Self-Attention Mechanism in Multimodal Context for Banking Transaction Flow
Cyrile Delestre, Yoann Sola
TL;DR
The study addresses processing Banking Transaction Flows (BTF), a PSD2-aligned multimodal sequential dataset (date, amount, wording), by applying self-attention through two pre-trained encoders (RNN and Transformer) built on a specialized tokenization. It introduces three self-supervised pre-training tasks (Masked Wording Model, Masked Amount Model, Next Sequence Prediction) and demonstrates that fine-tuning these pre-trained models yields significant performance gains on transaction categorization and credit risk scoring, outperforming strong baselines.
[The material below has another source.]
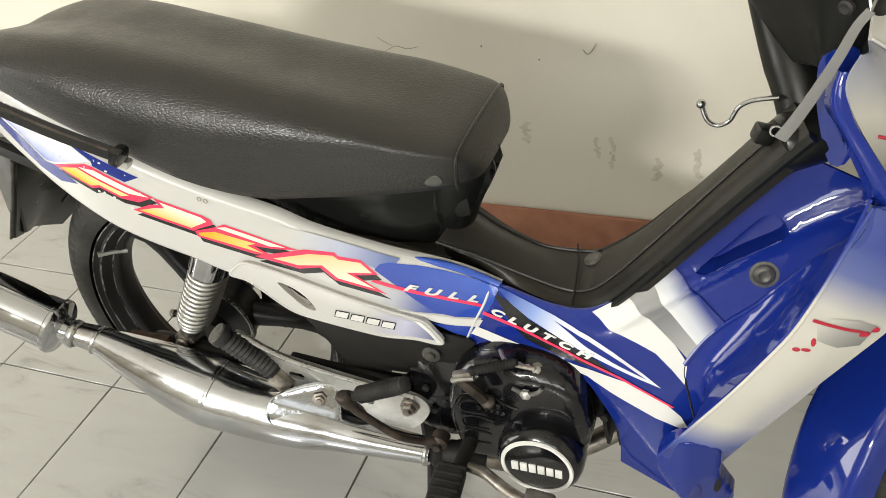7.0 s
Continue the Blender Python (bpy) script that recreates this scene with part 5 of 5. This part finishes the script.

The work highlights the importance of preserving multimodal information, analyzes hardware efficiency and memory trade-offs, and confirms the models’ generalization across diverse downstream tasks, with implications for open banking and broader banking analytics. It also outlines future directions such as knowledge distillation and quantization to reduce computational cost while maintaining performance.
Abstract
Banking Transaction Flow (BTF) is a sequential data found in a number of banking activities such as marketing, credit risk or banking fraud. It is a multimodal data composed of three modalities: a date, a numerical value and a wording. We propose in this work an application of self-attention mechanism to the processing of BTFs. We trained two general models on a large amount of BTFs in a self-supervised way: one RNN-based model and one Transformer-based model. We proposed a specific tokenization in order to be able to process BTFs. The performance of these two models was evaluated on two banking downstream tasks: a transaction categorization task and a credit risk task. The results show that fine-tuning these two pre-trained models allowed to perform better than the state-of-the-art approaches for both tasks.